ACMG Mountain Conditions Summary for the Rockies and Columbia Mountains. September 8, 2022.
The drought continues, at least for a few more days. Rugged conditions on any sort of objective involving snow or ice continues to be the theme.
WEATHER
Forecasts are not entirely in agreement, but there may be a change in the weather pattern coming, especially to the south.
Weather models in all areas except north of a line running from the Adamants to the Columbia Icefields show a blip of precipitation overnight Monday/Tuesday, although this is not noted in text forecasts right now. In Kananaskis and the Columbia Mountains south of Rogers Pass, showery weather may continue for the remainder of next week.
Temperatures have dropped and look to remain more seasonal for the next while.

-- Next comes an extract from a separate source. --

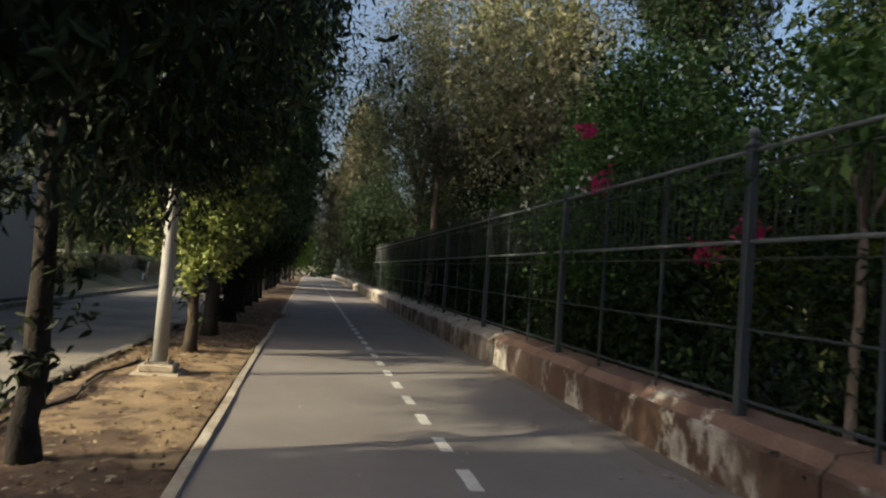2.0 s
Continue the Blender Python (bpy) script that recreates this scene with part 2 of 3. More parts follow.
def leaves_mesh(name, centres, size, rng, aspect=0.4, droop=0.5, vary=0.35, fold=0.25, fine=False):
    """One folded, pointed blade at each centre; fine: with rounded sides."""
    n = len(centres)
    az = rng.uniform(0, 2 * np.pi, n)
    pitch = np.clip(rng.normal(-droop, 0.5, n), -1.5, 1.2)
    d = np.stack([np.cos(az) * np.cos(pitch), np.sin(az) * np.cos(pitch), np.sin(pitch)], 1)
    r = rng.normal(0, 1, (n, 3))
    s = np.cross(d, r)
    s /= np.linalg.norm(s, axis=1)[:, None] + 1e-9
    u = np.cross(s, d)
    ln = (size * (1 + vary * rng.uniform(-1, 1, n)))[:, None]
    w = ln * aspect
    if fine:
        lo, hi = centres + d * ln * 0.28, centres + d * ln * 0.64 - u * ln * 0.05
        rim, lift = s * w * 0.5, u * w * fold
        verts = np.stack([centres, lo + rim + lift, hi + rim * 0.82 + lift, centres + d * ln - u * ln * 0.16, hi - rim * 0.82 + lift, lo - rim + lift], 1).reshape(-1, 3)
        idx = np.arange(n)[:, None] * 6
        faces = np.concatenate([idx + np.array([[0, 1, 2, 3]]), idx + np.array([[0, 3, 4, 5]])], 1)
        mesh = bpy.data.meshes.new(name)
        mesh.vertices.add(n * 6)
        mesh.vertices.foreach_set("co", verts.astype(np.float32).ravel())
        mesh.loops.add(n * 8)
        mesh.loops.foreach_set("vertex_index", faces.astype(np.int32).ravel())
        mesh.polygons.add(n * 2)
        mesh.polygons.foreach_set("loop_start", np.arange(0, n * 8, 4, dtype=np.int32))
        mesh.update(calc_edges=True)
        return mesh
    mid = centres + d * ln * 0.45
    verts = np.stack([centres, mid + s * w * 0.5 + u * w * fold, centres + d * ln - u * ln * 0.08, mid - s * w * 0.5 + u * w * fold], 1).reshape(-1, 3)
    idx = np.arange(n)[:, None] * 4
    faces = np.concatenate([idx + np.array([[0, 1, 2]]), idx + np.array([[0, 2, 3]])], 1).reshape(-1, 3)
    mesh = bpy.data.meshes.new(name)
    mesh.vertices.add(n * 4)
    mesh.vertices.foreach_set("co", verts.astype(np.float32).ravel())
    mesh.loops.add(n * 6)
    mesh.loops.foreach_set("vertex_index", faces.astype(np.int32).ravel())
    mesh.polygons.add(n * 2)
    mesh.polygons.foreach_set("loop_start", np.arange(0, n * 6, 3, dtype=np.int32))
    mesh.update(calc_edges=True)
    return mesh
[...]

We have finally been recording some overnight freezes at higher elevations.
CONDITIONS
Although temperatures have moderated, dry conditions prevail for now. This may change over the week in some areas.
Rock climbs, scrambles, and hiking trails at all elevations are in good condition. Colder temperatures will become an issue for some rock climbs, especially those at higher elevations or in the shade.
Glacier travel on lower angled terrain is predominantly on ice. However, where there is snow left on the glaciers it is well-settled and travel is good, if you can get on to the glacier safely. For example, the Bugaboo-Snowpatch Col is a mess of dirt and boulders right now and not recommended. Crevasse bridges are generally strong (except at the firn line where the snowpack is thin).
Many routes involving steep snow and ice are not viable, with few safe or easy options available. Faces that were traditionally ice are now mostly rock, with the remaining remnants of ice being dirty and spewing rocks. An exception seems to be a few of the deeper couloirs, where the big winter snowpack and the cool start to the summer have enabled a few routes to retain snow coverage. Getting information on any snow/ice objective beforehand is essential to having a safe and successful outing.
Longer nights and cooler overall temperatures seem to be in store for us, so with some cautious investigation and cold overnight temperatures the few snow and ice routes remaining may be feasible.
HAZARDS
In my mind there are two main hazards to consider at the moment.
The first is the longer and colder nights as we move into fall. Getting caught out overnight in the dark at this time of year will be, at the least, long and uncomfortable. It could be much worse than that if you do not have proper clothing and/or if the weather takes a turn for the worse.
Secondly is rockfall, especially in places that historically have not had much of a problem. On my ascent of the ramp route on Athabasca last week I was surprised at the amount of rockfall potential beneath the Silverhorn. Rocks that have not been exposed for literally thousands of years are precariously perched on terrain that in the past was more of a concern for snow avalanches. Other parties, wind, and warm temperatures may all be a trigger for rockfall.
Finally, another thing to consider is the wildfire hazard with several large fires burning in BC and Jasper.
OBJECTIVES
Of note, Jasper National Park is asking visitors to stay away from the Jasper Valley. The Chetamon fire has burned through the power line and the town has been without reliable power for a few days now. There is no end in sight to getting this fire under control.
For this week I am considering:
- Scrambles, hikes, and lower elevation rock climbs
- Easier/sunny alpine rock
- Straightforward glacier travel with minimal overhead hazard
I am avoiding:
- Ice faces (or what were once ice faces)
- Complex glaciers
Enjoy the cool autumn weather. With a bit of anticipation and planning there are plenty of objectives to choose from.